Goal:
Write out the data below exactly as given, without any of its pictures.

---+---

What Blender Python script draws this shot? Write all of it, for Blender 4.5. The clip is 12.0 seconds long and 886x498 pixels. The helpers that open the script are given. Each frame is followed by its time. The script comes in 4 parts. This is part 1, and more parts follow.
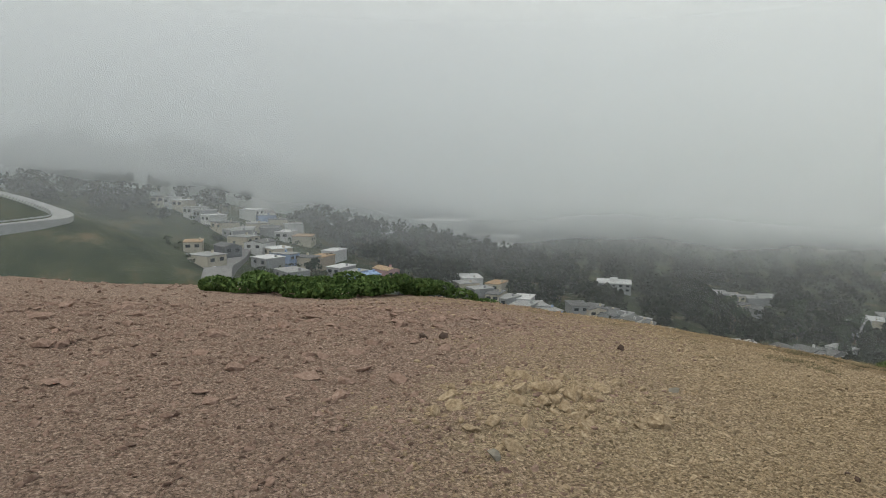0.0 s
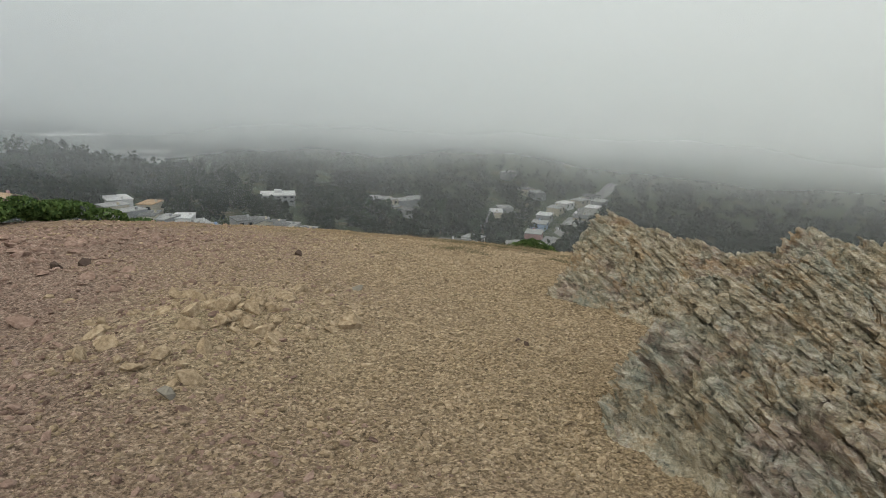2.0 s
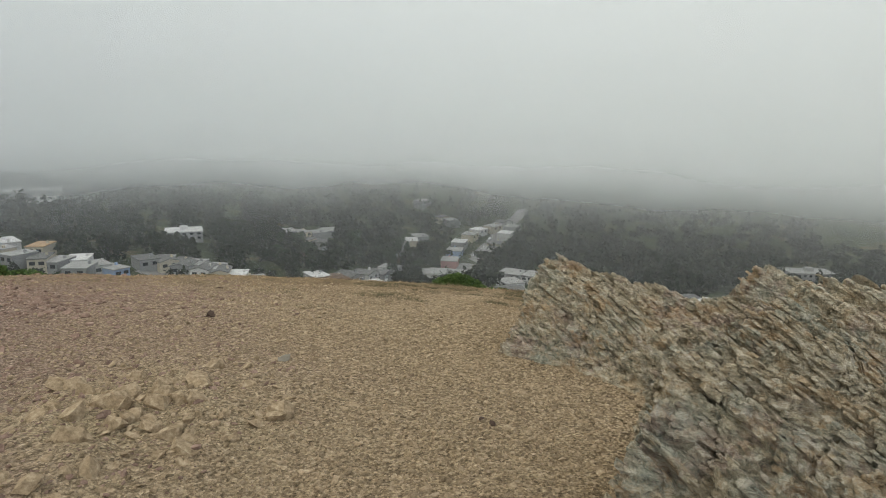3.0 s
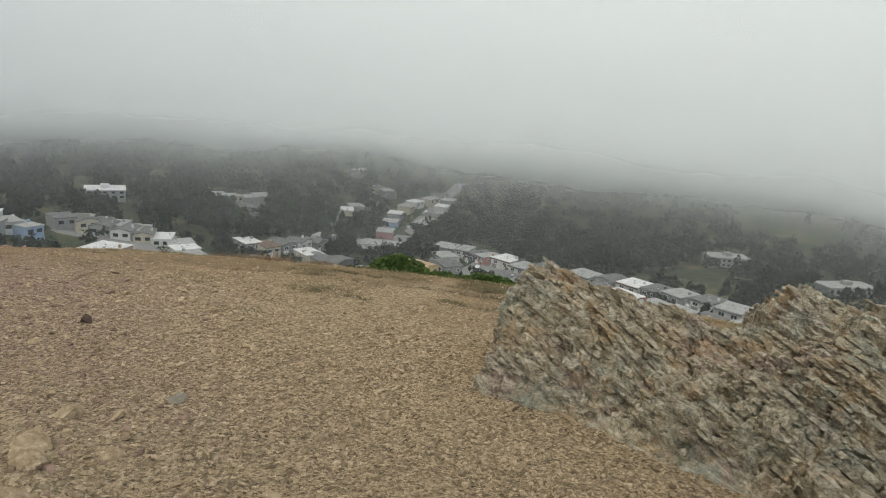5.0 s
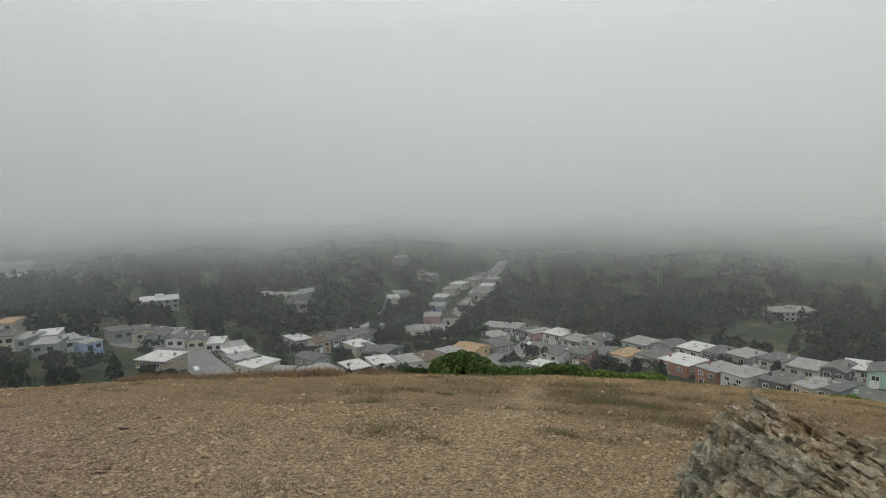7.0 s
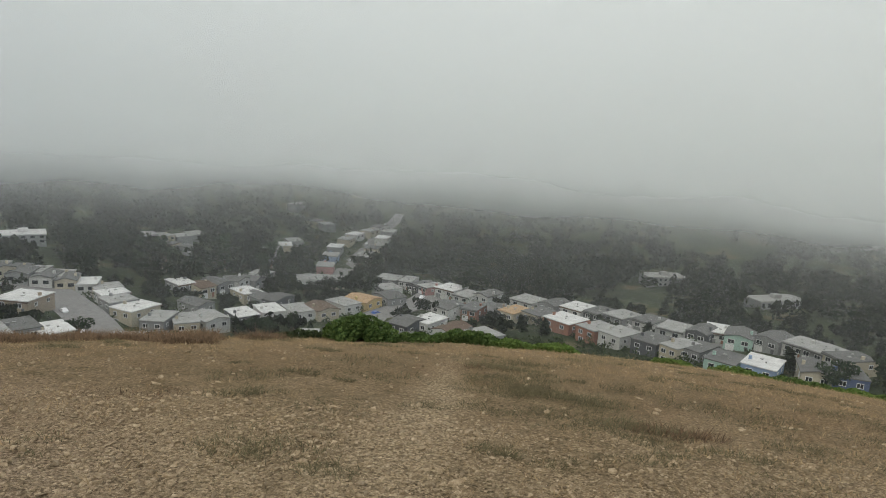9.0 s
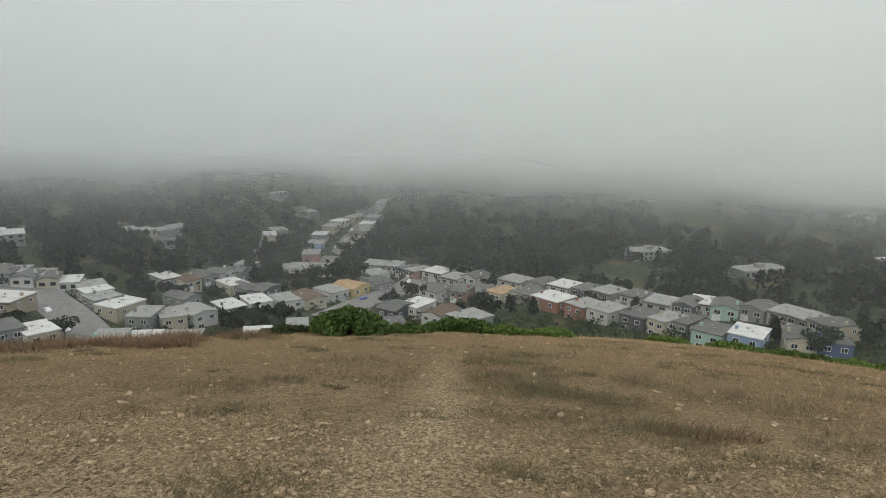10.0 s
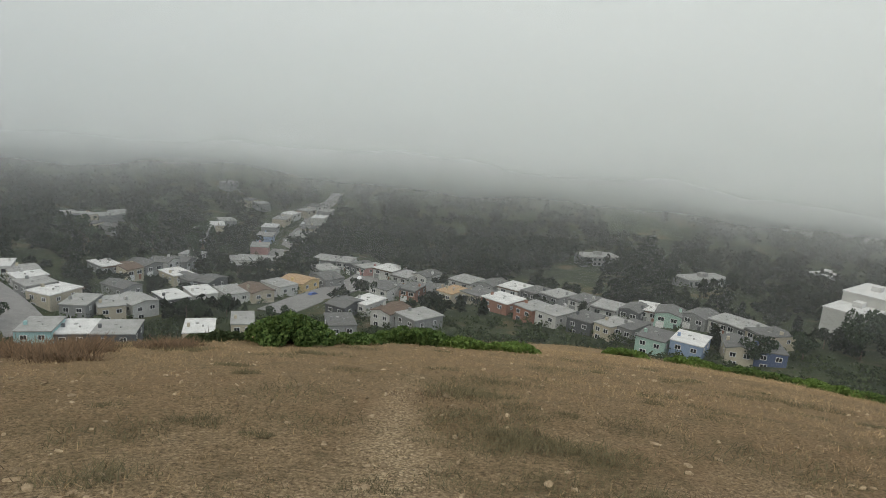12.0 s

---+---

Answer:
What Blender Python script draws this shot? Write all of it, for Blender 4.5. The clip is 12.0 seconds long and 886x498 pixels. The helpers that open the script are given. Each frame is followed by its time. The script comes in 4 parts. This is part 1, and more parts follow.
0.0 s
2.0 s
3.0 s
5.0 s
7.0 s
9.0 s
10.0 s
12.0 s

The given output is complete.